**What is needed**
Find the lines with "part" in them and copy them out.

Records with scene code
━━━━━━━━━━
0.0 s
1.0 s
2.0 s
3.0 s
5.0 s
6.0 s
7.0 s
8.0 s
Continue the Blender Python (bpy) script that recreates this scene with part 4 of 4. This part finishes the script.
━━━━━━━━━━
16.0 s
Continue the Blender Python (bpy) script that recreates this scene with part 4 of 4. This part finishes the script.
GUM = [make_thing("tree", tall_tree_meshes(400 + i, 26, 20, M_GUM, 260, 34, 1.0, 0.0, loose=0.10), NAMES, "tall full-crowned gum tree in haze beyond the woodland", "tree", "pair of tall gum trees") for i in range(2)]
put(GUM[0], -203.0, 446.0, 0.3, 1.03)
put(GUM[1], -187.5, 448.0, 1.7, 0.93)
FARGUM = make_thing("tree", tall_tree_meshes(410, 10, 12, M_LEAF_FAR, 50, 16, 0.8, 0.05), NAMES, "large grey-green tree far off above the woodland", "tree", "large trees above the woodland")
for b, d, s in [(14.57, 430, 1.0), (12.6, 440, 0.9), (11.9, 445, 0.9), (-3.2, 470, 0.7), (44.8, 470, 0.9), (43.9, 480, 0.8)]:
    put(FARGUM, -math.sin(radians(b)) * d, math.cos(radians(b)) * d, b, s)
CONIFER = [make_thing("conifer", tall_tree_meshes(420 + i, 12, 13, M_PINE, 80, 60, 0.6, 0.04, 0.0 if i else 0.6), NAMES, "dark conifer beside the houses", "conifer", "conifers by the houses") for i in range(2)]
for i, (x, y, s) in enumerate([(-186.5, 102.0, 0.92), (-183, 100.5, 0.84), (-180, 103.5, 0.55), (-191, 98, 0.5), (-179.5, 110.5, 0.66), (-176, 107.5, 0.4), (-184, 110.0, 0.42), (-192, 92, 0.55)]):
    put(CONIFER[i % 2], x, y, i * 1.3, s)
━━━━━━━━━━
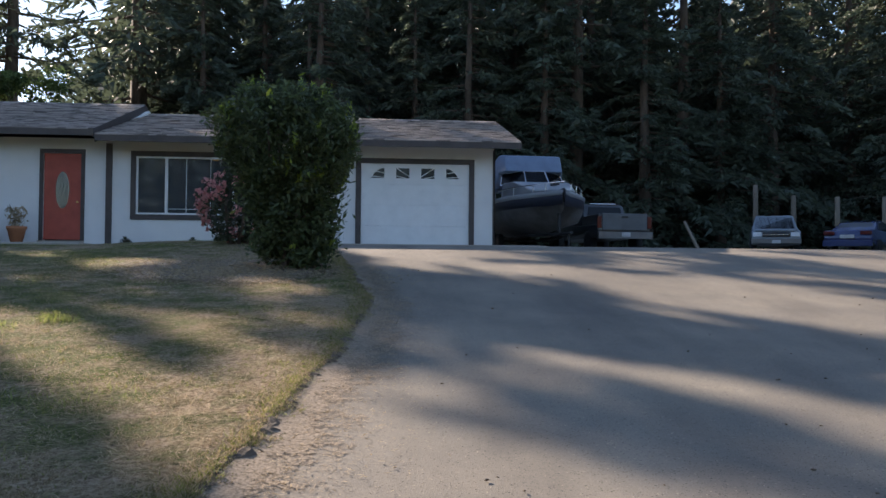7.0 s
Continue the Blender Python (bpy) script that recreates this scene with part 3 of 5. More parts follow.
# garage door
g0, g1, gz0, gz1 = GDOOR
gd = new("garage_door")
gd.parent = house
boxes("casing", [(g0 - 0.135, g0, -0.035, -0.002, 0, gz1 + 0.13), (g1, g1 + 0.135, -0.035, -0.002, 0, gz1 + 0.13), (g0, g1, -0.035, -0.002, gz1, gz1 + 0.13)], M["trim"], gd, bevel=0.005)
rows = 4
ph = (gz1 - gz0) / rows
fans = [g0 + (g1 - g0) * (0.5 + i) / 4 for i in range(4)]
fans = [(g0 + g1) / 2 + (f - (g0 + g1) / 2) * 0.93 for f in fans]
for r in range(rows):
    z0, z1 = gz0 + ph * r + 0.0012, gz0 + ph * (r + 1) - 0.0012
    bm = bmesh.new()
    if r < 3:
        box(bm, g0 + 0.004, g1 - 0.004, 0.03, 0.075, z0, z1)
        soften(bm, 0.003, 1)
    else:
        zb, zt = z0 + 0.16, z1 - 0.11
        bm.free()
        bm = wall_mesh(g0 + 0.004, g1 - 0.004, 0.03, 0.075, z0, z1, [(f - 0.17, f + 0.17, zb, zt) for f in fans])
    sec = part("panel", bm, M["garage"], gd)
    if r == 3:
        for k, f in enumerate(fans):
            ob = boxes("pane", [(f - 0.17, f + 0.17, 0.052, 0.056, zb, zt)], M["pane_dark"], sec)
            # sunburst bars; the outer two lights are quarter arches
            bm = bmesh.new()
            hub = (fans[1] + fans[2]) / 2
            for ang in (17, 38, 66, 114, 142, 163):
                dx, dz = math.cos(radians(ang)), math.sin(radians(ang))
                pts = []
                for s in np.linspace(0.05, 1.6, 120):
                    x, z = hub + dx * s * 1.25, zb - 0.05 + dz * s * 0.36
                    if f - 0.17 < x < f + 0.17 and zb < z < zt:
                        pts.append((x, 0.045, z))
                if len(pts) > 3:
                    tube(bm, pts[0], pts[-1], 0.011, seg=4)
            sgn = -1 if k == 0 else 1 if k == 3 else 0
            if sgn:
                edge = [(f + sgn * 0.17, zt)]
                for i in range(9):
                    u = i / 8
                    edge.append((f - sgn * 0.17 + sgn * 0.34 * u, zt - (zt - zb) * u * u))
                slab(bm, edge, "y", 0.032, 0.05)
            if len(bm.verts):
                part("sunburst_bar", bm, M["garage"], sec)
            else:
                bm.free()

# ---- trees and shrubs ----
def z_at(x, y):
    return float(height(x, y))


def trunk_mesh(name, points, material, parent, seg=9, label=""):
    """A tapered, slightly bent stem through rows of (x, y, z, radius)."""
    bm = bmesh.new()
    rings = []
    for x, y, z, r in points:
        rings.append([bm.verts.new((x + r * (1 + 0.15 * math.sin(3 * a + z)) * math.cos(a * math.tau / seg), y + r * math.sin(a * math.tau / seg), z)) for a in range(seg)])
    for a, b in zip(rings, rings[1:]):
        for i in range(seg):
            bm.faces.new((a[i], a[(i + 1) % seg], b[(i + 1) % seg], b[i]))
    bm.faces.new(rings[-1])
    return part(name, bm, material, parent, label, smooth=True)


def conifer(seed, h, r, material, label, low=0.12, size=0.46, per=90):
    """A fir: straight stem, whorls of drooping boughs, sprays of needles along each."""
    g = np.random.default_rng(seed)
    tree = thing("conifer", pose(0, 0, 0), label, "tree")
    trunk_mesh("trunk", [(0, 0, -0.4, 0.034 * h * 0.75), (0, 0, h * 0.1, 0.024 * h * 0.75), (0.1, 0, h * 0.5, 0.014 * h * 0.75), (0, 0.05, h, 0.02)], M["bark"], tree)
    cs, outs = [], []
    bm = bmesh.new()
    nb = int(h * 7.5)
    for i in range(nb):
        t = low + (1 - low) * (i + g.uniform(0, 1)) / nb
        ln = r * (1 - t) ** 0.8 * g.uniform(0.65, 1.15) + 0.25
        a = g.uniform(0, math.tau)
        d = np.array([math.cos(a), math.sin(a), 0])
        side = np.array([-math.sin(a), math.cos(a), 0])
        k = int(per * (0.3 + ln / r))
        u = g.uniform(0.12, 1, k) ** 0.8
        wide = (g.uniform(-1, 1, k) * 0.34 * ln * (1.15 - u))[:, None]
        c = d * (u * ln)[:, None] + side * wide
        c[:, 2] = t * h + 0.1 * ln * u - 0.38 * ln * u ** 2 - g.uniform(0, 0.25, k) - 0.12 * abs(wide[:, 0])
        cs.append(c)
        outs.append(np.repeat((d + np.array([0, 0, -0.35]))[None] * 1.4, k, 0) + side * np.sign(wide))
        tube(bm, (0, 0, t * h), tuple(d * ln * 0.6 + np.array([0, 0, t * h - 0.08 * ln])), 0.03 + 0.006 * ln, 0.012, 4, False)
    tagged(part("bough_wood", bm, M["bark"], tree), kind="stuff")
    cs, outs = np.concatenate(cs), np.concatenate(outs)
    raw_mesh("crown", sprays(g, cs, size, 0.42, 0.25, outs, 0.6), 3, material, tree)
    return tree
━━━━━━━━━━
**Correct answer**
Continue the Blender Python (bpy) script that recreates this scene with part 4 of 4. This part finishes the script.
Continue the Blender Python (bpy) script that recreates this scene with part 4 of 4. This part finishes the script.
Continue the Blender Python (bpy) script that recreates this scene with part 3 of 5. More parts follow.
    sec = part("panel", bm, M["garage"], gd)
                part("sunburst_bar", bm, M["garage"], sec)
    return part(name, bm, material, parent, label, smooth=True)
    tagged(part("bough_wood", bm, M["bark"], tree), kind="stuff")